» **Directions for this task**
Starting with the first line below, extract each line through the one that contains "light switch on", inclusive, excluding pictures.

» **Material provided**
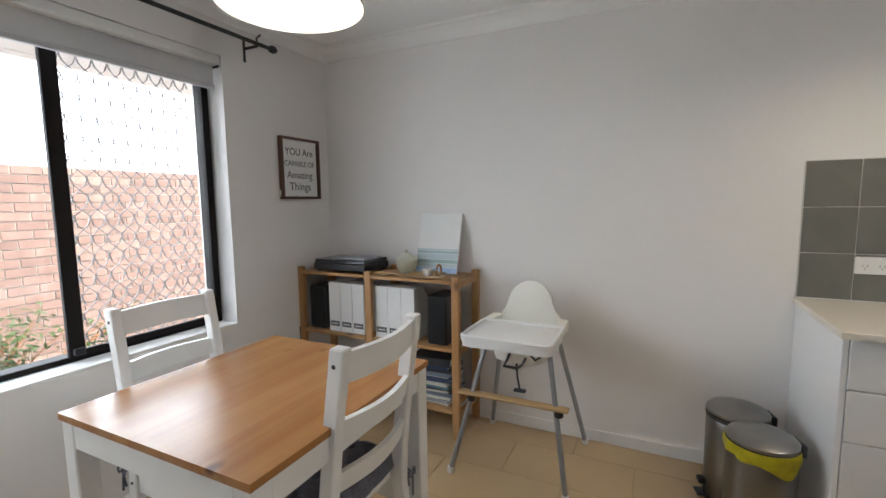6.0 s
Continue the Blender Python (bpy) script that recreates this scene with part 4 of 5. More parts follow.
outlet("power_outlet", pose(-3.62, SY, 0.40, 0, 0, 180), 0.12, 0.075, "white power outlet low on the window wall")
outlet("light_switch", pose(-1.475, 3.4, 1.37, 0, 0, 90), 0.07, 0.11, "white light switch on the stair wall", 1)

# rug in the kitchen
kr = thing("kitchen_rug", (-3.185, 3.61, 0.0), "pale woven wool rug with a fringe on the tiles", "rug")
bm = bmesh.new()
nx, ny = 34, 68
vs = [[bm.verts.new((-0.40 + 0.8 * i / nx + 0.004 * math.sin(j * 0.6), -0.80 + 1.6 * j / ny, 0.011 + 0.0015 * math.sin(i * 2.1) * math.sin(j * 1.7))) for j in range(ny + 1)] for i in range(nx + 1)]
for i in range(nx):
    for j in range(ny):
        bm.faces.new((vs[i][j], vs[i + 1][j], vs[i + 1][j + 1], vs[i][j + 1]))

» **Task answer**
6.0 s
Continue the Blender Python (bpy) script that recreates this scene with part 4 of 5. More parts follow.
outlet("power_outlet", pose(-3.62, SY, 0.40, 0, 0, 180), 0.12, 0.075, "white power outlet low on the window wall")
outlet("light_switch", pose(-1.475, 3.4, 1.37, 0, 0, 90), 0.07, 0.11, "white light switch on the stair wall", 1)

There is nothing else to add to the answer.